**Dataset section**.
>> START
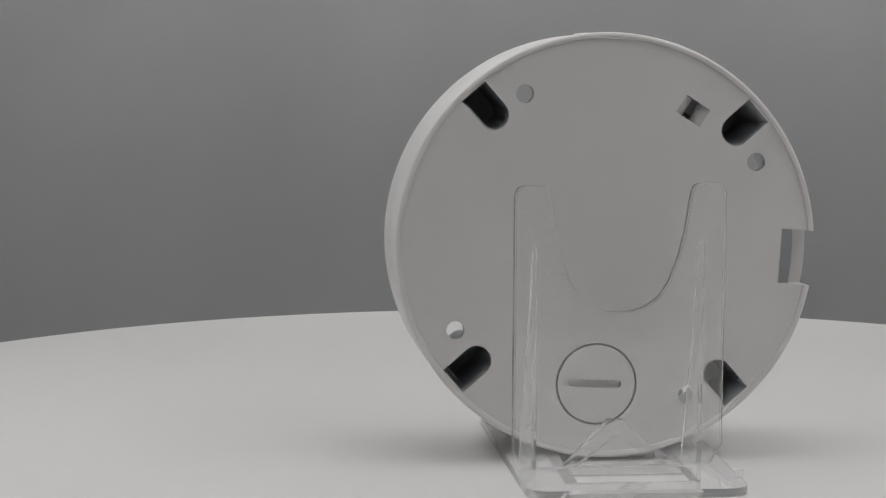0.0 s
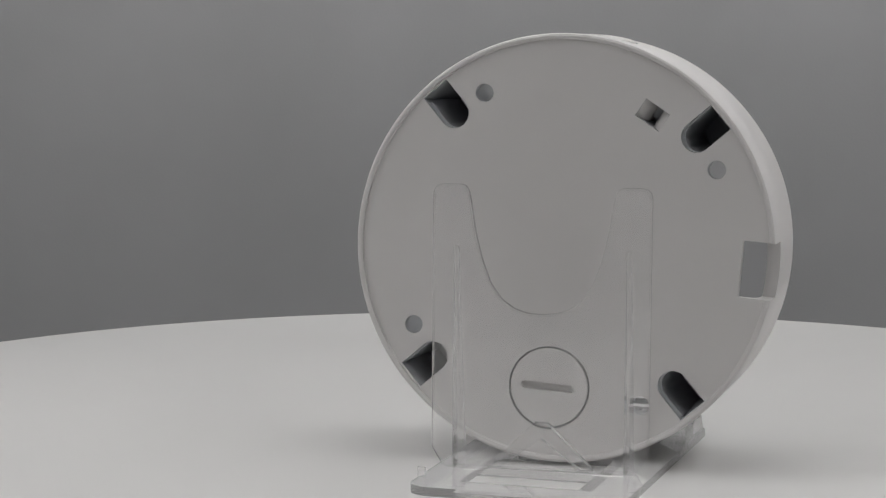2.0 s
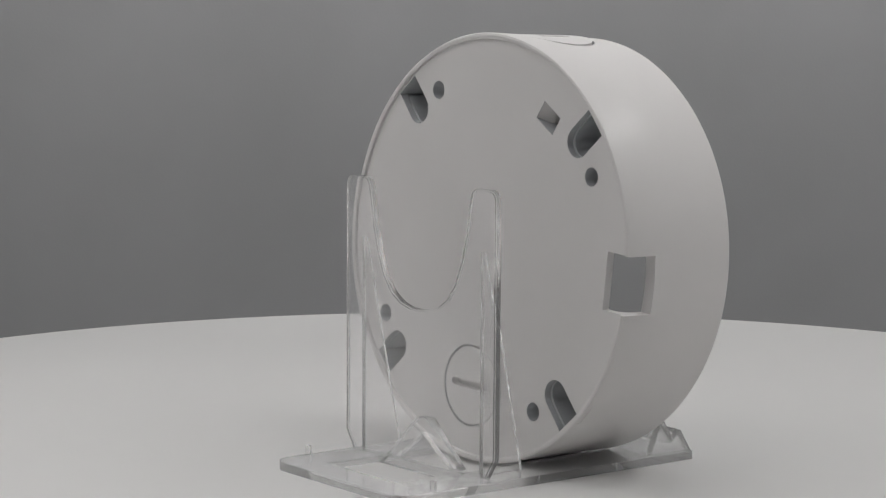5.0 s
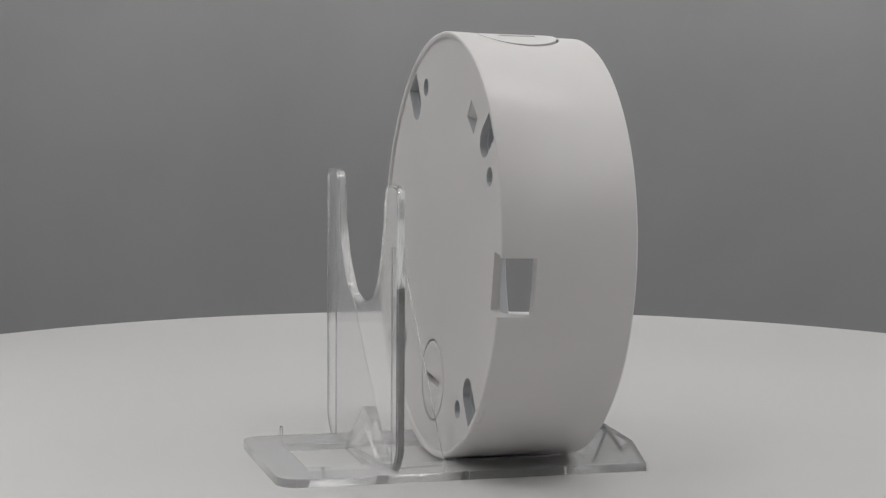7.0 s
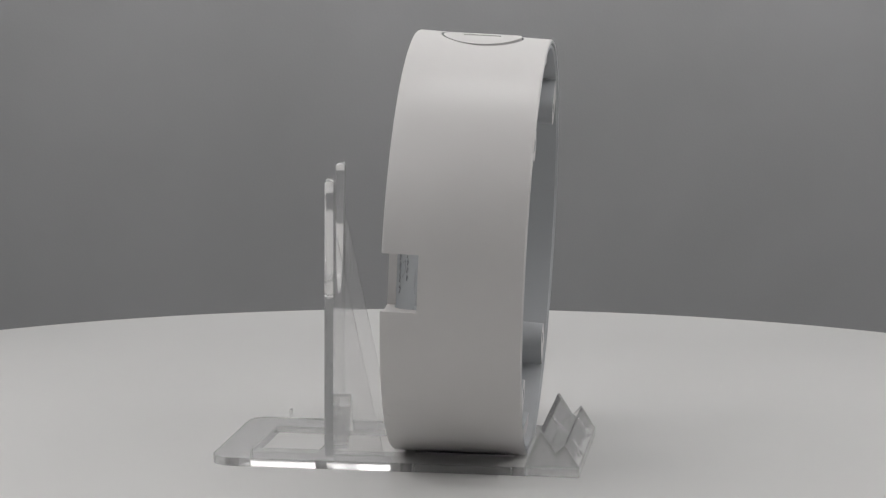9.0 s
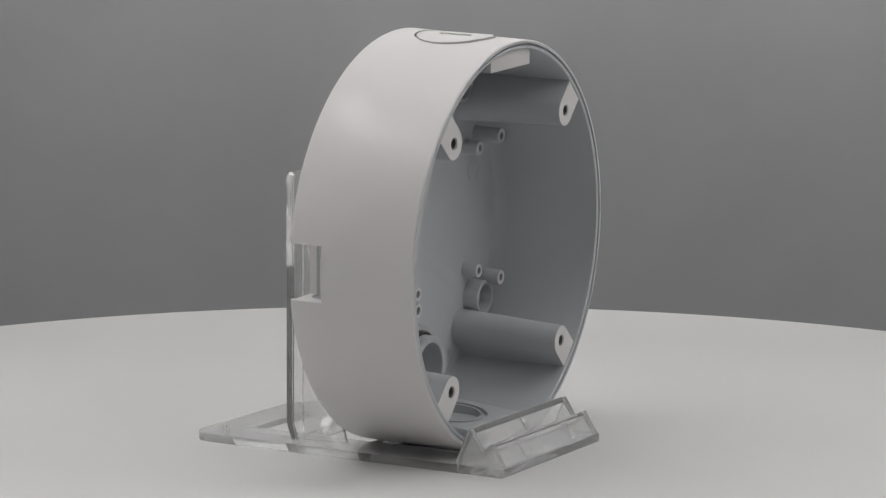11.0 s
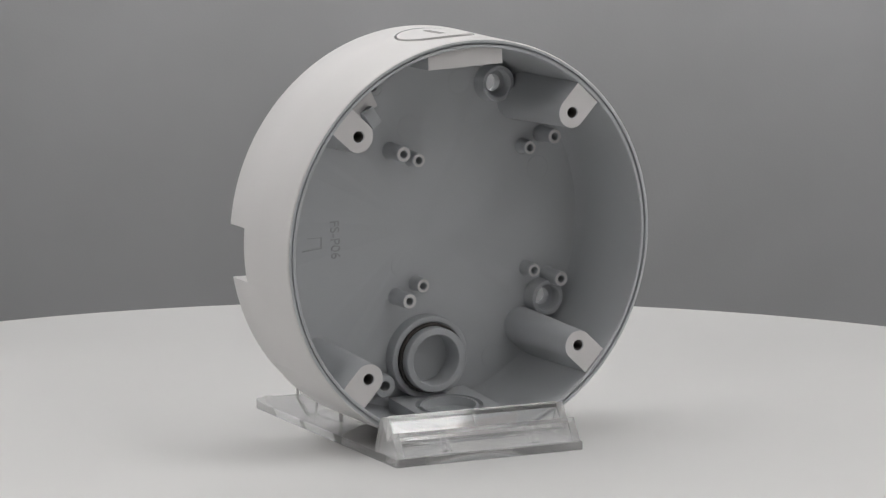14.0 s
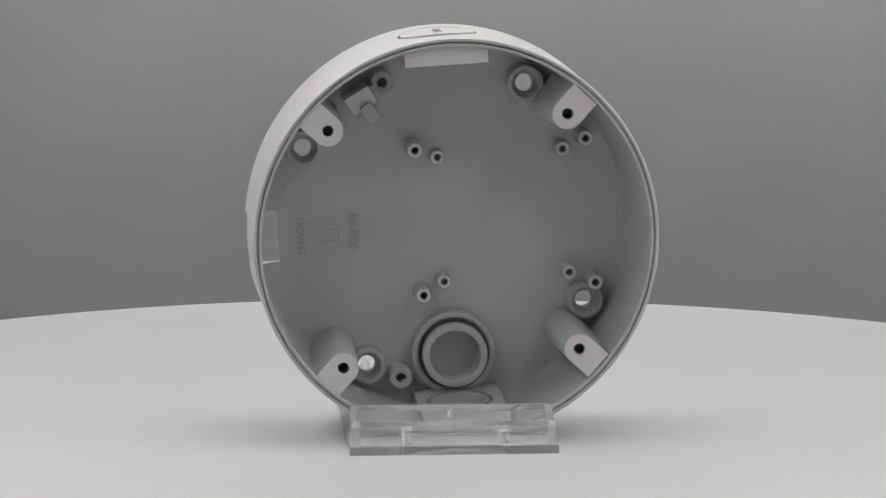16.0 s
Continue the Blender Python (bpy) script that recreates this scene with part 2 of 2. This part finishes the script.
    # threaded entry in the back with its slotted screw plug
    collar = [(14.3, 2.9), (14.2, 7.6), (13.9, 7.9)]
    r = 12.6
    collar += [(r, 7.9)]
    for k in range(5):
        collar += [(r - 0.55, 7.5 - k * 0.9), (r, 7.05 - k * 0.9)]
    collar += [(13.0, 2.9)]
    part("threaded_collar", lathe(collar, 96, closed=True, cx=-0.2, cz=-44), INNER, thing)
    plug = lathe([(0, 0.42), (12.2, 0.42), (12.42, 0.64), (12.42, 3.2), (11.0, 3.3), (11.0, 11.9), (10.7, 12.2), (8.9, 12.2), (8.6, 11.9), (8.5, 3.6), (0, 3.6)], 96, cx=-0.2, cz=-44)
    groove = along_y(slot_outline(-0.7, -43.9, 17.2, 2.5, 1.0), -1, 3.1)
    stopper = part("screw_plug", two_tone(carve(plug, [groove], "screw_plug"), lambda c, n: c.y < 3.15), PLASTIC, thing, "slotted round screw plug")
    part("plug_seal", lathe([(11.9, 3.4), (12.0, 8.5), (11.7, 9.0), (11.1, 9.0), (11.05, 3.4)], 72, closed=True, cx=-0.2, cz=-44), RUBBER, stopper, "dark rubber seal ring")

    # flat seats of the two side entries
    top = box(-13.3, 13.6, 2.9, 40.2, 57.4, 63.9, 0.25)
    part("entry_seat", two_tone(finish(top, "entry_seat"), lambda c, n: c.y > 39), PLASTIC, thing, "flat seat under the upper knock-out")
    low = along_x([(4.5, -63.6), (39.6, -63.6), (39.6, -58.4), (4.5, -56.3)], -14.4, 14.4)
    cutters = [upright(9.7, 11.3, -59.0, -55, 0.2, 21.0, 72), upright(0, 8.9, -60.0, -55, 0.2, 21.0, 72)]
    part("entry_seat", two_tone(carve(low, cutters, "entry_seat"), lambda c, n: c.y > 39), PLASTIC, thing, "flat seat with a round knock-out")
    knock, steps = bmesh.new(), (0, 4, 8, 11, 12.3)
    rings = []
    for r in steps:
        rings.append([(0.6 + r * math.cos(math.pi * k / 36), 20.6 + r * math.sin(math.pi * k / 36)) for k in range(72 if r else 1)])
    lid = [[knock.verts.new((x * MM, y * MM, math.sqrt(67.0 ** 2 - x * x) * MM)) for x, y in ring] for ring in rings]
    lid.append([knock.verts.new((x * MM, y * MM, 62.5 * MM)) for x, y in rings[-1]])
    for a, b in zip(lid, lid[1:]):
        for k in range(72):
            j = (k + 1) % 72
            knock.faces.new((a[0], b[k], b[j]) if len(a) == 1 else (a[k], b[k], b[j], a[j]))
    knock.faces.new(lid[-1])
    kcut = box(-0.8, 2.0, 14.5, 26.5, 63.6, 69)
    part("knock_out", carve(knock, [kcut], "knock_out"), PLASTIC, thing, "round knock-out disc with a slot")

    # clip at the upper edge
    clip = along_y(turned_rect(26.8, 45.4, 8.9, 6.4, -29), 2.9, 19)
    # its front face leans down
    for v in clip.verts:
        if v.co.y > 15 * MM:
            v.co.y += 0.3 * (v.co.z - 45.4 * MM)
    clip = carve(clip, [along_y(turned_rect(24.6, 44.3, 8.9, 6.3, -29), -2, 8), along_y(turned_rect(24.5, 42.4, 4.3, 3.2, -31), 12, 25)], "clip")
    part("clip", two_tone(clip, lambda c, n: c.y > 15 and n.y > 0.6), PLASTIC, thing, "small hooked plastic clip")
    # deep sleeve added to keep the slot dark, narrowed by two curved tongues
    sleeve = carve(box(-5.1, 5.1, 2.9, 14.2, -3.8, 3.8, 0.2), [box(-4.45, 4.45, 1, 13.2, -3.15, 3.15)], "light_stop_sleeve")
    part("light_stop_sleeve", sleeve, INNER, thing, m=pose(0.0246, 0, 0.0443, 0, 29, 0))
    for side, deep in ((-1, 1.0), (1, 1.6)):
        ramp = [(side * u, w) for u, w in ((4.44, 0.6), (3.9, 1.4), (2.6, 2.9), (1.6, 4.6), (deep, 6.6), (deep, 13.1), (4.44, 13.1))]
        tongue = loft(ramp, ramp, lambda u, w: (u, w, -3.1), lambda u, w: (u, w, 3.1))
        part("clip_tongue", tongue, PLASTIC, thing, m=pose(0.0246, 0, 0.0443, 0, 29, 0))
    part("clip_hook", box(-2.0, 2.0, 14.3, 20.5, -3.1, 3.1, 0.3), INNER, thing, m=pose(0.0241, 0, 0.0413, 0, 33, 0))

    # round ejector marks on the inner floor
    ring = finish(lathe([(4.3, 2.9), (4.3, 3.09), (3.95, 3.09), (4.05, 2.9)], 40, closed=True), "ejector_mark")
    for x, z in ((-17.4, 47.4), (2.2, 33.7), (-46.6, 15.1), (6.4, -12.1), (-26.8, -48.2), (49.1, 15.4)):
        part("ejector_mark", ring, INNER, thing, m=pose(x * MM, 0, z * MM))

    # raised letters and a corner mark on the inner floor
    for text, x, z, size in (("down", 47.6, -0.4, 5.7), ("FS-P06", 30.0, -0.4, 4.75)):
        cu = bpy.data.curves.new("letters", "FONT")
        cu.body, cu.size, cu.extrude, cu.align_x = text, size * MM, 0.14 * MM, "CENTER"
        tmp = new("letters", cu)
        me = bpy.data.meshes.new_from_object(tmp.evaluated_get(bpy.context.evaluated_depsgraph_get()))
        bpy.data.objects.remove(tmp)
        turn = Matrix(((0, -1, 0, (x + 2.6) * MM), (0, 0, 1, 3.1 * MM), (-1, 0, 0, z * MM), (0, 0, 0, 1)))
        part("moulded_letters", me, MARK, thing, "raised moulded letters", m=turn)
    mark = along_y([(41, 1.2), (35.8, 1.0), (35.9, -2.9), (43, -3.3), (43, -2.9), (36.4, -2.6), (36.2, 0.7), (41, 0.9)], 2.9, 3.12)
    part("corner_mark", mark, MARK, thing)
    return thing


def slot_outline(cx, cz, length, width, deg, seg=8):
    pts, h = [], length / 2 - width / 2
    for side, a0 in ((1, -90), (-1, 90)):
        for k in range(seg + 1):
            a = radians(a0 + 180 * k / seg)
            u, v = side * h + width / 2 * math.cos(a), width / 2 * math.sin(a)
            pts.append((cx + spin(u, v, deg)[0], cz + spin(u, v, deg)[1]))
    return pts


junction_box = make_box()


# ---- clear acrylic easel stand: same axes, on the platter ----
def ribbon(line, half):
    """The outline of a bent sheet with even thickness along a line of points."""
    sides = ([], [])
    for k, (y, z) in enumerate(line):
        ways = [Vector((b[0] - a[0], b[1] - a[1])).normalized() for a, b in zip(line, line[1:])][max(0, k - 1):k + 1]
        normals = [Vector((-w.y, w.x)) for w in ways]
        mean = sum(normals, Vector((0, 0))).normalized()
        d = half / max(0.3, mean.dot(normals[0]))
        sides[0].append((y + mean.x * d, z + mean.y * d))
        sides[1].append((y - mean.x * d, z - mean.y * d))
    return sides[0] + sides[1][::-1]


def make_stand():
    thing = tagged(new("display_stand"), "clear acrylic display stand with a forked back plate", "display stand")
    plate = along_z(rounded(-33.7, 33.7, -58.5, 57.9, (7, 7, 0, 0)), 0.15, 2.85)
    holes = []
    for y0, y1 in ((-47, -26.2), (-22.4, 1.0)):
        wide, narrow = [(-21.2, y0), (21.2, y0), (21.2, y1), (-21.2, y1)], [(-16.5, y0), (16.5, y0), (16.5, y1), (-16.5, y1)]
        holes.append(loft(wide, narrow, lambda x, y: (x, y, -0.3), lambda x, y: (x, y, 3.3)))
    holes.append(along_z(rounded(-16, 16, 4, 36, (1.5, 1.5, 1.5, 1.5)), -2, 6))
    plate = carve(plate, holes, "base_plate")
    parts = [part("base_plate", plate, PLATE, thing)]
    for v in (-1, 1):
        parts.append(part("stop_pin", box(v * 32.6 - 1.2, v * 32.6 + 1.2, -45.4, -44.6, 2.9, 5.9, 0.1), ACRYLIC, thing))

    # forked back plate
    inner = [(22.3, 87.8), (21.6, 84), (20.4, 76), (18.4, 68), (15.6, 60.5), (12.2, 55.6), (8.2, 52.8), (4.2, 51.5), (0, 51.2)]
    right = [(30, 3.0), (33.6, 9), (33.6, 87.6), (33.2, 89.1), (32.2, 90.2), (30.7, 90.6), (25.0, 90.6), (23.6, 90.2), (22.8, 89.2)] + inner
    outline = right + [(-x, z) for x, z in reversed(right[:-1])]
    fork = along_y(outline, -1.35, 1.35)
    bmesh.ops.bevel(fork, geom=[e for e in fork.edges if abs(e.verts[0].co.y - e.verts[1].co.y) < 1e-6], offset=0.45 * MM, segments=2, affect="EDGES")
    tilt = pose(-0.0012, -0.0244, 0, 0, 0, 6.3)
    parts.append(part("fork", fork, ACRYLIC, thing, "upright forked plate with two prongs", m=tilt))
    for s in (-1, 1):
        fin = along_x([(1.45, 3.0), (17, 3.0), (2.2, 71.5), (1.45, 71.5)], s * 26.6 - 0.8, s * 26.6 + 0.8)
        parts.append(part("gusset", fin, ACRYLIC, thing, m=tilt))
    brace = along_y([(-16.5, 2.95), (-12.5, 2.95), (0, 12.5), (12.5, 2.95), (16.5, 2.95), (2.2, 17.2), (-2.2, 17.2)], 1.5, 5.2)
    parts.append(part("brace", brace, ACRYLIC, thing, "small peaked brace", m=tilt))

    # grooved lip along the front edge
    mid = [(41.4, 2.9), (45.6, 13.2), (50.4, 6.4), (53.1, 9.3), (57.2, 2.9)]
    zig = ribbon(mid, 0.5)
    lip = along_x(zig, -30.5, 30.5)
    parts.append(part("front_lip", lip, LIP, thing, "zigzag front lip"))
    cap = [(40.8, 2.9), (45.3, 14.0), (45.9, 14.0), (50.4, 7.2), (53.0, 10.1), (53.3, 10.0), (57.8, 2.9)]
    for x in (-33.0, 30.6):
        parts.append(part("lip_end", along_x(cap, x, x + 2.4), FROSTED, thing))
    for x, foot, lean in ((16.4, (57.4, 4.0), 6.8), (14.4, (57.4, 4.0), 6.8), (-14.9, (57.4, 4.0), 6.8), (-16.9, (57.4, 4.0), 6.8), (0.4, (49.9, 8.3), 6.4)):
        rib = upright(0, 0.75, 0, lean, 0, 0, 16)
        parts.append(part("lip_rib", rib, LIP, thing, m=pose(x * MM, foot[0] * MM + 0.0003, foot[1] * MM, 44)))
    for ob in parts:
        ob.visible_shadow = False
    return thing


display_stand = make_stand()


def motions():
    """The turntable carries the stand and the box round with it."""
    boxed = Matrix(((0.98508, -0.16059, 0.06184, 0.02705), (0.15756, 0.98619, 0.05108, -0.02996), (-0.06919, -0.04058, 0.99678, 0.06858), (0, 0, 0, 1)))
    stood = pose(0.02705, -0.02996, 0, 0, 0, 9.25) @ pose(0.0012, 0, 0, 0, 0, -1.2)
    for thing, rest in ((turntable, Matrix()), (display_stand, stood), (junction_box, boxed)):
        walk(thing, [(float(t), pose(0, 0, 0, 0, 0, a) @ rest) for t, a in enumerate(TURN)])


motions()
>> END
Find and copy each line above that includes the string "with".

**Exercise solution**.
Continue the Blender Python (bpy) script that recreates this scene with part 2 of 2. This part finishes the script.
    # threaded entry in the back with its slotted screw plug
    part("entry_seat", two_tone(carve(low, cutters, "entry_seat"), lambda c, n: c.y > 39), PLASTIC, thing, "flat seat with a round knock-out")
    part("knock_out", carve(knock, [kcut], "knock_out"), PLASTIC, thing, "round knock-out disc with a slot")
    """The outline of a bent sheet with even thickness along a line of points."""
    thing = tagged(new("display_stand"), "clear acrylic display stand with a forked back plate", "display stand")
    parts.append(part("fork", fork, ACRYLIC, thing, "upright forked plate with two prongs", m=tilt))
    """The turntable carries the stand and the box round with it."""